> _Exercise aim_: Without the pictures, print the lines running from the beginning of the material to the line containing "turn = (Vector(target)", both ends included.

* Start Dataset content *

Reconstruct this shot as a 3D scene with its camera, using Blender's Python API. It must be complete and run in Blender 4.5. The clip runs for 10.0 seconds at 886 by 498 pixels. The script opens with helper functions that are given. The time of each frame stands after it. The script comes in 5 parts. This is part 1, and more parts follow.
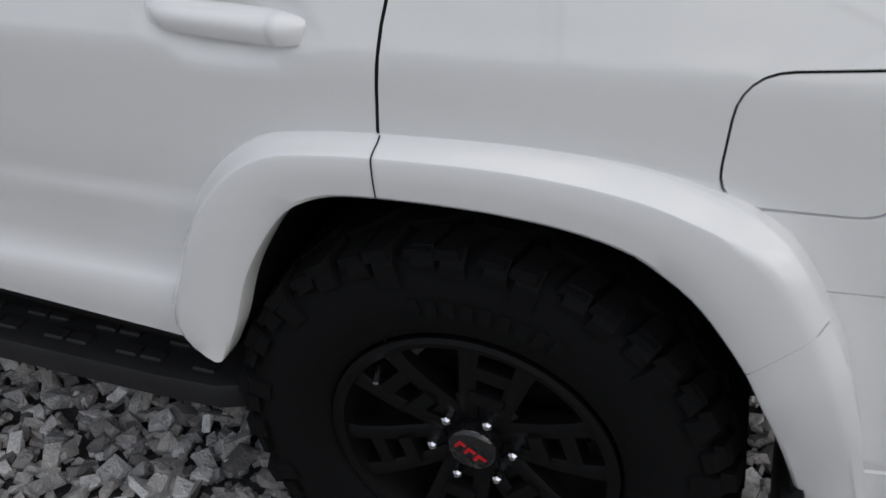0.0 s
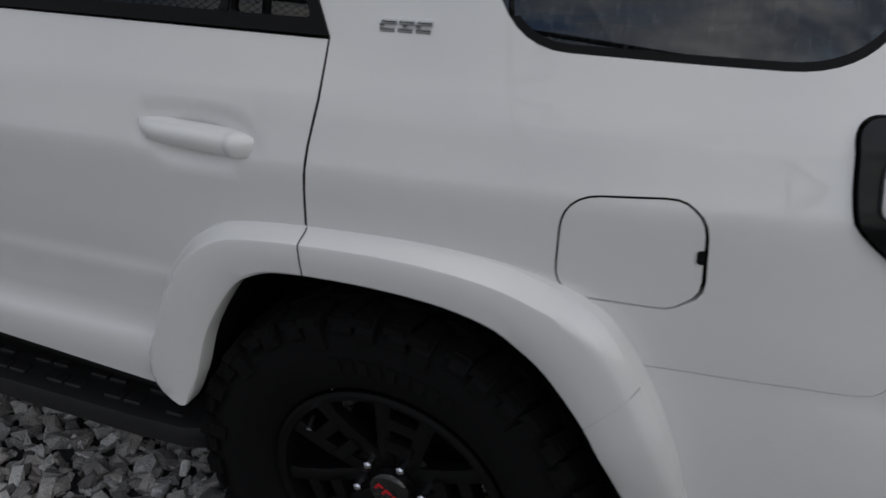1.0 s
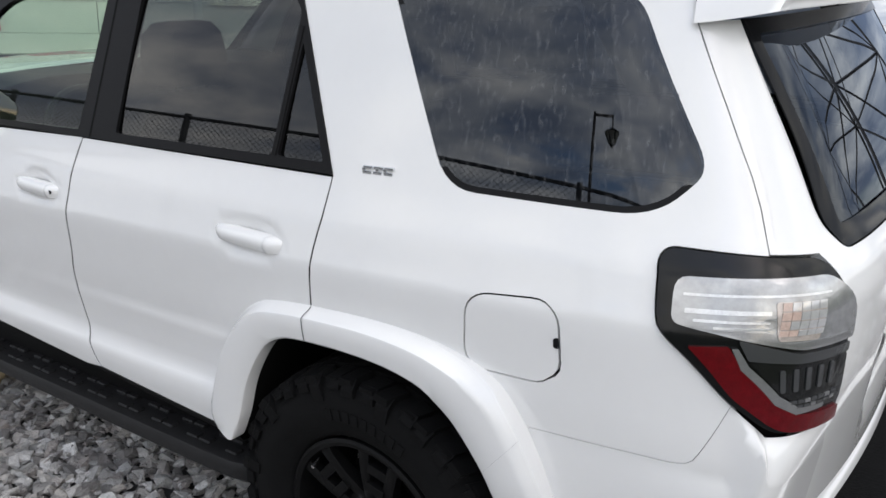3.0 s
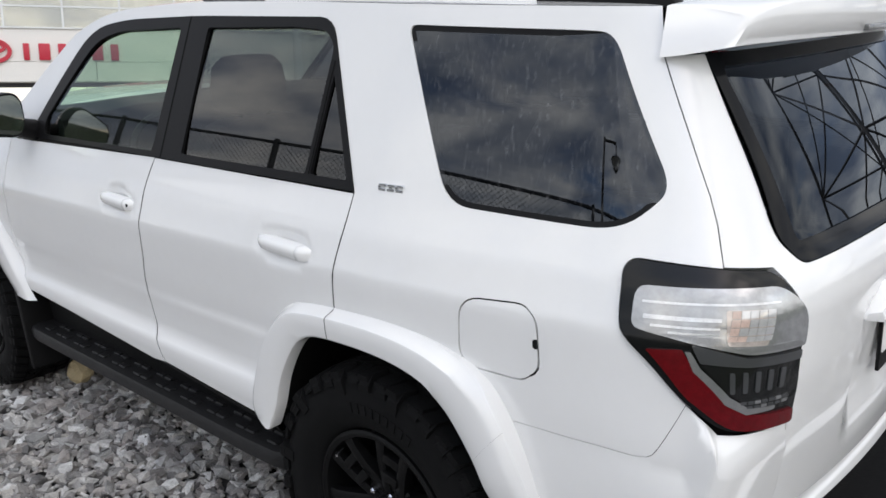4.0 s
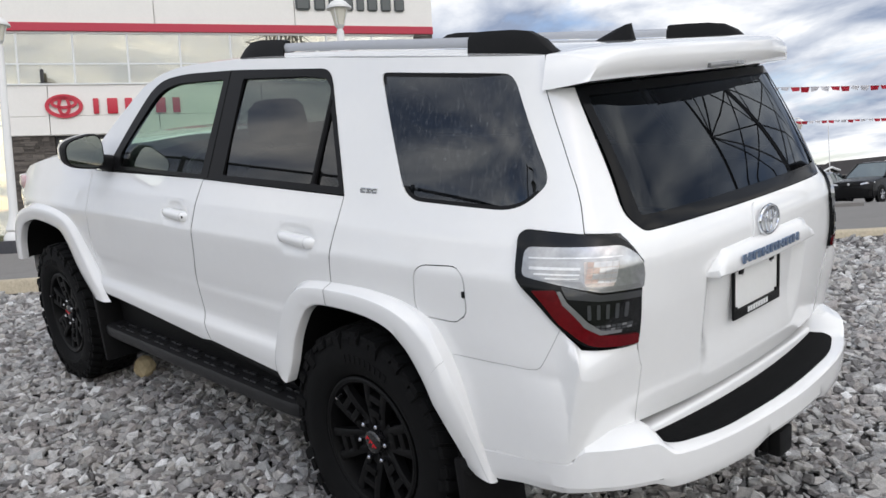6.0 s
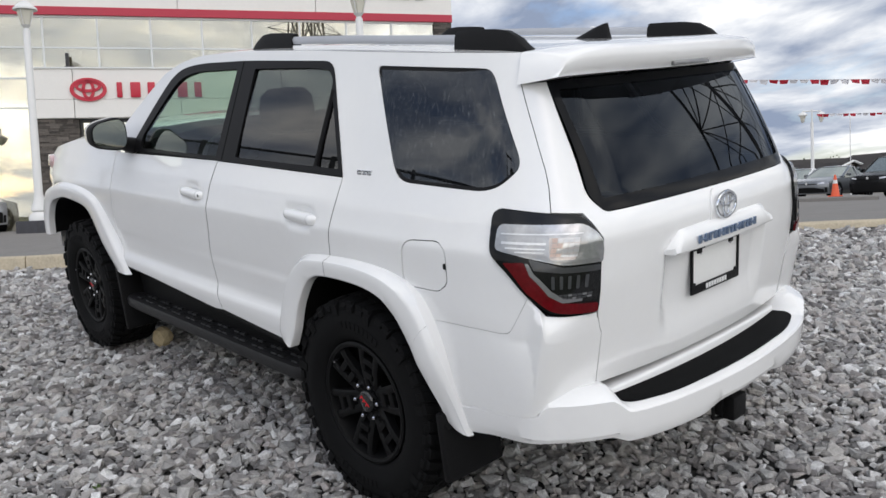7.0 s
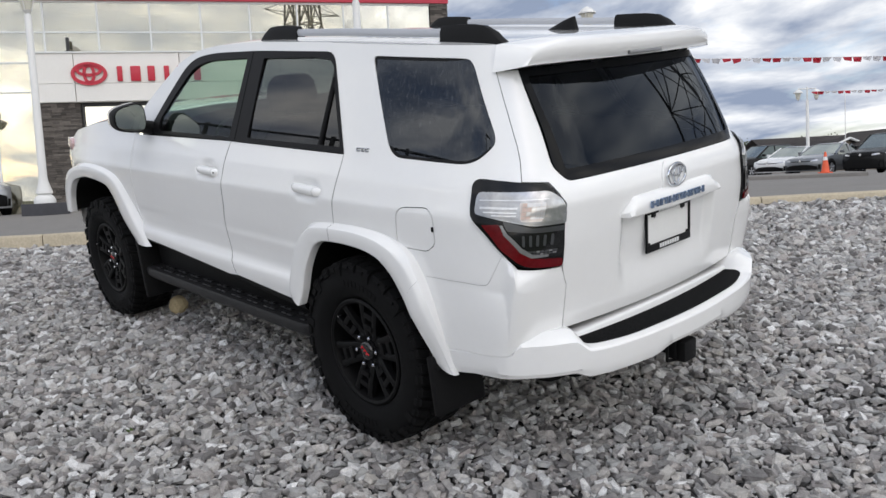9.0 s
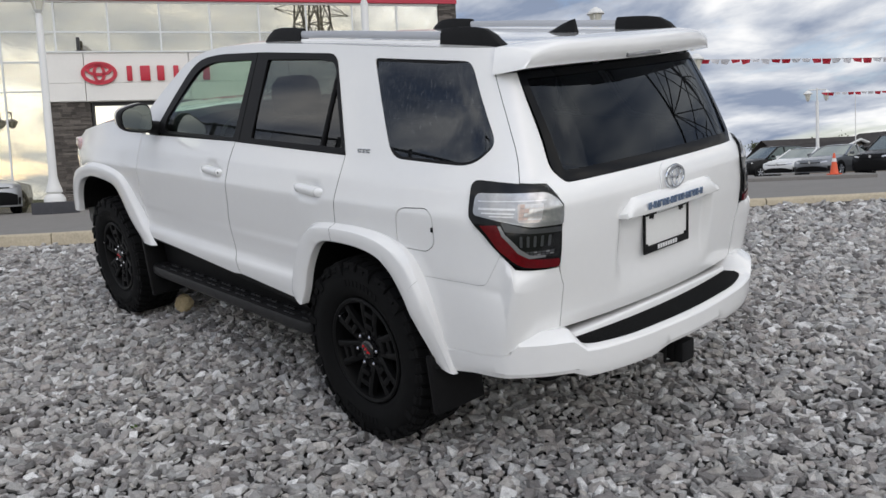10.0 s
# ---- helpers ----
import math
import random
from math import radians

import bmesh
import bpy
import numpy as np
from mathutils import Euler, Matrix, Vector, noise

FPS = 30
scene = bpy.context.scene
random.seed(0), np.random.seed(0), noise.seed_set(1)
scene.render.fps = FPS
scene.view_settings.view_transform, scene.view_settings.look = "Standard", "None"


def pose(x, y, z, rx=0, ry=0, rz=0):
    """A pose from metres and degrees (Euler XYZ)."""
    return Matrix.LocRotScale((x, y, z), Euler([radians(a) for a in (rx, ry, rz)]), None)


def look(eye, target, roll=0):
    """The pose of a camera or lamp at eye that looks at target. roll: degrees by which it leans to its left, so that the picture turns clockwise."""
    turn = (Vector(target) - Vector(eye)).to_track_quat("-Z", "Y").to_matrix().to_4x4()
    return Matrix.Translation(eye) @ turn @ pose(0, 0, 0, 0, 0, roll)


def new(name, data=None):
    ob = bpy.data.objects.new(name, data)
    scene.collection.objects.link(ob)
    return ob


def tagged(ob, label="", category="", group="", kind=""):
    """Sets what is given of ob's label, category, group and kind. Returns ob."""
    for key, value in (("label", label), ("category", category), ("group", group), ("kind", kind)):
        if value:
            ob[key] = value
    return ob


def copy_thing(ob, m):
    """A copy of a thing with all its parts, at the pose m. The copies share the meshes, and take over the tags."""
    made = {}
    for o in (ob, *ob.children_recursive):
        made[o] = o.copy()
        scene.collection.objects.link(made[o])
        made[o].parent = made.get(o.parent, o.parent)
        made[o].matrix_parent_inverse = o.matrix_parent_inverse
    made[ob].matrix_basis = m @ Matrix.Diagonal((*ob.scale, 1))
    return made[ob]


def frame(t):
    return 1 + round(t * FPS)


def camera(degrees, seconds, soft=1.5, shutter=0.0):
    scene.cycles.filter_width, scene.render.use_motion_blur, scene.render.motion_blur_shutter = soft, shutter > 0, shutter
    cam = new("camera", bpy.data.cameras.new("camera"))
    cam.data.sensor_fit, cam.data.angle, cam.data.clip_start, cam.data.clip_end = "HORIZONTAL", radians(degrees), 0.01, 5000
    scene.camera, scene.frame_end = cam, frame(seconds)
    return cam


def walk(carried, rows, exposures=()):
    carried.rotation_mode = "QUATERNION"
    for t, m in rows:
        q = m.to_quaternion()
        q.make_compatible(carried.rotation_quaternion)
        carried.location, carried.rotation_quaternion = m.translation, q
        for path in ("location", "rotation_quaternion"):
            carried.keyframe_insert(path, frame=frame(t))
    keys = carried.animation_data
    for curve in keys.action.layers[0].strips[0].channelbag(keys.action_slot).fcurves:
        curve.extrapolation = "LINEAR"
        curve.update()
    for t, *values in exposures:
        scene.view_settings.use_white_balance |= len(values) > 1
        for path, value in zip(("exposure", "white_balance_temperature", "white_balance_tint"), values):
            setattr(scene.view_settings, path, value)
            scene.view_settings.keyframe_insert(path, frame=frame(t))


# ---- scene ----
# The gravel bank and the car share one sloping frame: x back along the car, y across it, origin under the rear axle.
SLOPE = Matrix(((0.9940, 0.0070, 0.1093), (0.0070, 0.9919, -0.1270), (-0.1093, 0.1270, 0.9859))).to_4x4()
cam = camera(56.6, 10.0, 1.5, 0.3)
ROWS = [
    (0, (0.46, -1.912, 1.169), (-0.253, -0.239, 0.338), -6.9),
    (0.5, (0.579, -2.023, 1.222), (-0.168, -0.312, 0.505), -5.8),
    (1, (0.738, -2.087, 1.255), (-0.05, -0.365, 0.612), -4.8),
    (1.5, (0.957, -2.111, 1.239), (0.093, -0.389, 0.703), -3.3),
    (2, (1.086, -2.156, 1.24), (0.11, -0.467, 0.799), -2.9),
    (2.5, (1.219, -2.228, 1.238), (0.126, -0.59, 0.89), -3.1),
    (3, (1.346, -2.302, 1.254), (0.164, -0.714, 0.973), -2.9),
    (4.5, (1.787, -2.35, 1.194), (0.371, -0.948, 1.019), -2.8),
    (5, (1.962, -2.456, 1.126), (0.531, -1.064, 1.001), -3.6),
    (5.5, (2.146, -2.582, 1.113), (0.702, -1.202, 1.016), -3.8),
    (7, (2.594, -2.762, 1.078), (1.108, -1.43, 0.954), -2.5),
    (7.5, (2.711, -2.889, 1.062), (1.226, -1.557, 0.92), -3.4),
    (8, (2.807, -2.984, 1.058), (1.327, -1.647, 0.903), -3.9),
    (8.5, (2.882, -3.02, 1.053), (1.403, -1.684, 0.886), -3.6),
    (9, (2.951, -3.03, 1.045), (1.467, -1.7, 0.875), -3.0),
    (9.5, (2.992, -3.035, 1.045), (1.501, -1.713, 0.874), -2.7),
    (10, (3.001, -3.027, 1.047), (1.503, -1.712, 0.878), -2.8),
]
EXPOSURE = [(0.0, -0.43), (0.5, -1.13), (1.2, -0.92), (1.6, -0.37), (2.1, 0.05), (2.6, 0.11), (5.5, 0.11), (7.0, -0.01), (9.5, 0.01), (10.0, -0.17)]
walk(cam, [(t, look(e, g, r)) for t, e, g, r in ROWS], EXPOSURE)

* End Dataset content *

> _Solution to this exercise_:
Reconstruct this shot as a 3D scene with its camera, using Blender's Python API. It must be complete and run in Blender 4.5. The clip runs for 10.0 seconds at 886 by 498 pixels. The script opens with helper functions that are given. The time of each frame stands after it. The script comes in 5 parts. This is part 1, and more parts follow.
0.0 s
1.0 s
3.0 s
4.0 s
6.0 s
7.0 s
9.0 s
10.0 s
# ---- helpers ----
import math
import random
from math import radians

import bmesh
import bpy
import numpy as np
from mathutils import Euler, Matrix, Vector, noise

FPS = 30
scene = bpy.context.scene
random.seed(0), np.random.seed(0), noise.seed_set(1)
scene.render.fps = FPS
scene.view_settings.view_transform, scene.view_settings.look = "Standard", "None"


def pose(x, y, z, rx=0, ry=0, rz=0):
    """A pose from metres and degrees (Euler XYZ)."""
    return Matrix.LocRotScale((x, y, z), Euler([radians(a) for a in (rx, ry, rz)]), None)


def look(eye, target, roll=0):
    """The pose of a camera or lamp at eye that looks at target. roll: degrees by which it leans to its left, so that the picture turns clockwise."""
    turn = (Vector(target) - Vector(eye)).to_track_quat("-Z", "Y").to_matrix().to_4x4()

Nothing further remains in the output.